==== Collected material ====
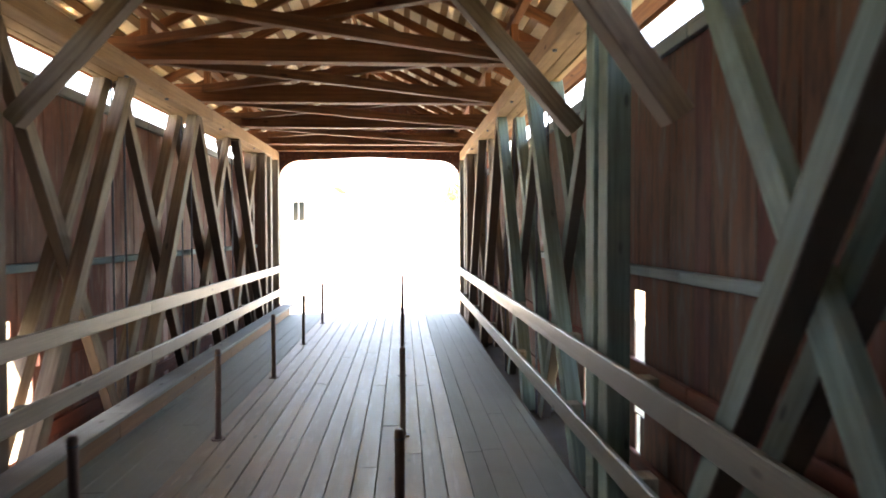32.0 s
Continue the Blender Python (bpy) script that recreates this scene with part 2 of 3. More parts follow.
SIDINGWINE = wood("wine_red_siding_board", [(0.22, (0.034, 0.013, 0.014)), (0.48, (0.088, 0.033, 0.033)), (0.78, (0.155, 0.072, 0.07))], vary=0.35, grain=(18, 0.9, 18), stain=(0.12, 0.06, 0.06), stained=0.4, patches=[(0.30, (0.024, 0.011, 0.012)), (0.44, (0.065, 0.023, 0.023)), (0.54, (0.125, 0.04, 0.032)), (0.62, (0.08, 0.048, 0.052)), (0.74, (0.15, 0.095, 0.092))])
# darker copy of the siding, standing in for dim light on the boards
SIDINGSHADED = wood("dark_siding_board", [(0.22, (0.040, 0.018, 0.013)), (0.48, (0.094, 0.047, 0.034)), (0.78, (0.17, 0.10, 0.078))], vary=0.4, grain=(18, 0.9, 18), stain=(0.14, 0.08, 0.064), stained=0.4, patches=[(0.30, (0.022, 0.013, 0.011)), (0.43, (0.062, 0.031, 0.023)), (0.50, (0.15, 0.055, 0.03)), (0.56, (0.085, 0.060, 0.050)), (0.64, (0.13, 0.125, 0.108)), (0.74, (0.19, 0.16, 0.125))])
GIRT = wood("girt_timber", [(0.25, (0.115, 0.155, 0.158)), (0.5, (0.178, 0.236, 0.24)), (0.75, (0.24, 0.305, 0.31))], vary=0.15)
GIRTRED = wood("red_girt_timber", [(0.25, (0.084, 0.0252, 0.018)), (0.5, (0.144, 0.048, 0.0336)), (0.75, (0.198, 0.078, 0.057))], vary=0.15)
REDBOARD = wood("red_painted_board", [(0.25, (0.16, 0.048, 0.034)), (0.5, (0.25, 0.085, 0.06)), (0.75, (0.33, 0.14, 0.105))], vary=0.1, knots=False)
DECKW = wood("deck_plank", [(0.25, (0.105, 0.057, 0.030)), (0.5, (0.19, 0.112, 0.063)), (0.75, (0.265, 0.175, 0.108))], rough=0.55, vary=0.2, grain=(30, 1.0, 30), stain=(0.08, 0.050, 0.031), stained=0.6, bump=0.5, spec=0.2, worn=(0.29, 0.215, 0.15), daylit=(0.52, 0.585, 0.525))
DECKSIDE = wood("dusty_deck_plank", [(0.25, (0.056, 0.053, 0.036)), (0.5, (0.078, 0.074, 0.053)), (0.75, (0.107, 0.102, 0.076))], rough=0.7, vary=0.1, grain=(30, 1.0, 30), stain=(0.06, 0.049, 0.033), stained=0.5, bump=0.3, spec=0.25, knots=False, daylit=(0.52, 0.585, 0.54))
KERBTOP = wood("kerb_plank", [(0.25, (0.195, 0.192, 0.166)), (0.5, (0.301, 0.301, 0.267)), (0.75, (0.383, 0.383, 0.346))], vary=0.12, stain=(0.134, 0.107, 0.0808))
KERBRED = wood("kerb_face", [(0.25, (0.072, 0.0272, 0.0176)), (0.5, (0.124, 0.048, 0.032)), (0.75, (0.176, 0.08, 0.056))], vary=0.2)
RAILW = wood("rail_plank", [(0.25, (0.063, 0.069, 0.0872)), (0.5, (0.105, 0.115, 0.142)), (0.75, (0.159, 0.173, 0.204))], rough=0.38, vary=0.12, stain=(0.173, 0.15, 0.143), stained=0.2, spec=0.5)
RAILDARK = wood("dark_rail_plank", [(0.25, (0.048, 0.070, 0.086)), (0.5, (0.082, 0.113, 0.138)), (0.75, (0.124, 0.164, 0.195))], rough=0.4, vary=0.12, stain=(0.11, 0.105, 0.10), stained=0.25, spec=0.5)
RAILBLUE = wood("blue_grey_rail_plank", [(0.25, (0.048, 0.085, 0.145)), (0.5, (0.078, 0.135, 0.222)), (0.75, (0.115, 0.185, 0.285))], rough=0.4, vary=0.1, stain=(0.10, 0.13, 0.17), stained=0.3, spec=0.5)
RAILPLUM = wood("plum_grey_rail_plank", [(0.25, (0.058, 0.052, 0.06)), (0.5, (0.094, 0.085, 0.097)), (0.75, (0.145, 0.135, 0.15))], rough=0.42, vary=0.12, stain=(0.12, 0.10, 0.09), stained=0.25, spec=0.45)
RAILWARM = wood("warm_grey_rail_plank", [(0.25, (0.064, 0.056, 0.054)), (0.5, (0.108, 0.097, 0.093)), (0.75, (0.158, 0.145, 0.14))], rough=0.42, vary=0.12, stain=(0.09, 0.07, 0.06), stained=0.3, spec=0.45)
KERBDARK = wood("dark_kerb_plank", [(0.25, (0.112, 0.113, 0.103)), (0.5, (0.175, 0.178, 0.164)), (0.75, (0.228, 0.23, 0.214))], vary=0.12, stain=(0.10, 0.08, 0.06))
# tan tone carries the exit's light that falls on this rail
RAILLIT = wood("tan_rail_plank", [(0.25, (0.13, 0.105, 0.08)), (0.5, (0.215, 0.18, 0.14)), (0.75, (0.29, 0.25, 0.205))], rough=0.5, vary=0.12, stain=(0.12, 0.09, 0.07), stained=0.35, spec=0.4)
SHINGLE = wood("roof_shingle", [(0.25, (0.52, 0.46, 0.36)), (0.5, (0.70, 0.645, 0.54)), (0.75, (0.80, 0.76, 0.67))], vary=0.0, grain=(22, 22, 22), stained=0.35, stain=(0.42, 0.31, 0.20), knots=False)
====
*Task description:*
Leave out all pictures, then copy the remaining material exactly.

*The result:*
32.0 s
Continue the Blender Python (bpy) script that recreates this scene with part 2 of 3. More parts follow.
SIDINGWINE = wood("wine_red_siding_board", [(0.22, (0.034, 0.013, 0.014)), (0.48, (0.088, 0.033, 0.033)), (0.78, (0.155, 0.072, 0.07))], vary=0.35, grain=(18, 0.9, 18), stain=(0.12, 0.06, 0.06), stained=0.4, patches=[(0.30, (0.024, 0.011, 0.012)), (0.44, (0.065, 0.023, 0.023)), (0.54, (0.125, 0.04, 0.032)), (0.62, (0.08, 0.048, 0.052)), (0.74, (0.15, 0.095, 0.092))])
# darker copy of the siding, standing in for dim light on the boards
SIDINGSHADED = wood("dark_siding_board", [(0.22, (0.040, 0.018, 0.013)), (0.48, (0.094, 0.047, 0.034)), (0.78, (0.17, 0.10, 0.078))], vary=0.4, grain=(18, 0.9, 18), stain=(0.14, 0.08, 0.064), stained=0.4, patches=[(0.30, (0.022, 0.013, 0.011)), (0.43, (0.062, 0.031, 0.023)), (0.50, (0.15, 0.055, 0.03)), (0.56, (0.085, 0.060, 0.050)), (0.64, (0.13, 0.125, 0.108)), (0.74, (0.19, 0.16, 0.125))])
GIRT = wood("girt_timber", [(0.25, (0.115, 0.155, 0.158)), (0.5, (0.178, 0.236, 0.24)), (0.75, (0.24, 0.305, 0.31))], vary=0.15)
GIRTRED = wood("red_girt_timber", [(0.25, (0.084, 0.0252, 0.018)), (0.5, (0.144, 0.048, 0.0336)), (0.75, (0.198, 0.078, 0.057))], vary=0.15)
REDBOARD = wood("red_painted_board", [(0.25, (0.16, 0.048, 0.034)), (0.5, (0.25, 0.085, 0.06)), (0.75, (0.33, 0.14, 0.105))], vary=0.1, knots=False)
DECKW = wood("deck_plank", [(0.25, (0.105, 0.057, 0.030)), (0.5, (0.19, 0.112, 0.063)), (0.75, (0.265, 0.175, 0.108))], rough=0.55, vary=0.2, grain=(30, 1.0, 30), stain=(0.08, 0.050, 0.031), stained=0.6, bump=0.5, spec=0.2, worn=(0.29, 0.215, 0.15), daylit=(0.52, 0.585, 0.525))
DECKSIDE = wood("dusty_deck_plank", [(0.25, (0.056, 0.053, 0.036)), (0.5, (0.078, 0.074, 0.053)), (0.75, (0.107, 0.102, 0.076))], rough=0.7, vary=0.1, grain=(30, 1.0, 30), stain=(0.06, 0.049, 0.033), stained=0.5, bump=0.3, spec=0.25, knots=False, daylit=(0.52, 0.585, 0.54))
KERBTOP = wood("kerb_plank", [(0.25, (0.195, 0.192, 0.166)), (0.5, (0.301, 0.301, 0.267)), (0.75, (0.383, 0.383, 0.346))], vary=0.12, stain=(0.134, 0.107, 0.0808))
KERBRED = wood("kerb_face", [(0.25, (0.072, 0.0272, 0.0176)), (0.5, (0.124, 0.048, 0.032)), (0.75, (0.176, 0.08, 0.056))], vary=0.2)
RAILW = wood("rail_plank", [(0.25, (0.063, 0.069, 0.0872)), (0.5, (0.105, 0.115, 0.142)), (0.75, (0.159, 0.173, 0.204))], rough=0.38, vary=0.12, stain=(0.173, 0.15, 0.143), stained=0.2, spec=0.5)
RAILDARK = wood("dark_rail_plank", [(0.25, (0.048, 0.070, 0.086)), (0.5, (0.082, 0.113, 0.138)), (0.75, (0.124, 0.164, 0.195))], rough=0.4, vary=0.12, stain=(0.11, 0.105, 0.10), stained=0.25, spec=0.5)
RAILBLUE = wood("blue_grey_rail_plank", [(0.25, (0.048, 0.085, 0.145)), (0.5, (0.078, 0.135, 0.222)), (0.75, (0.115, 0.185, 0.285))], rough=0.4, vary=0.1, stain=(0.10, 0.13, 0.17), stained=0.3, spec=0.5)
RAILPLUM = wood("plum_grey_rail_plank", [(0.25, (0.058, 0.052, 0.06)), (0.5, (0.094, 0.085, 0.097)), (0.75, (0.145, 0.135, 0.15))], rough=0.42, vary=0.12, stain=(0.12, 0.10, 0.09), stained=0.25, spec=0.45)
RAILWARM = wood("warm_grey_rail_plank", [(0.25, (0.064, 0.056, 0.054)), (0.5, (0.108, 0.097, 0.093)), (0.75, (0.158, 0.145, 0.14))], rough=0.42, vary=0.12, stain=(0.09, 0.07, 0.06), stained=0.3, spec=0.45)
KERBDARK = wood("dark_kerb_plank", [(0.25, (0.112, 0.113, 0.103)), (0.5, (0.175, 0.178, 0.164)), (0.75, (0.228, 0.23, 0.214))], vary=0.12, stain=(0.10, 0.08, 0.06))
# tan tone carries the exit's light that falls on this rail
RAILLIT = wood("tan_rail_plank", [(0.25, (0.13, 0.105, 0.08)), (0.5, (0.215, 0.18, 0.14)), (0.75, (0.29, 0.25, 0.205))], rough=0.5, vary=0.12, stain=(0.12, 0.09, 0.07), stained=0.35, spec=0.4)
SHINGLE = wood("roof_shingle", [(0.25, (0.52, 0.46, 0.36)), (0.5, (0.70, 0.645, 0.54)), (0.75, (0.80, 0.76, 0.67))], vary=0.0, grain=(22, 22, 22), stained=0.35, stain=(0.42, 0.31, 0.20), knots=False)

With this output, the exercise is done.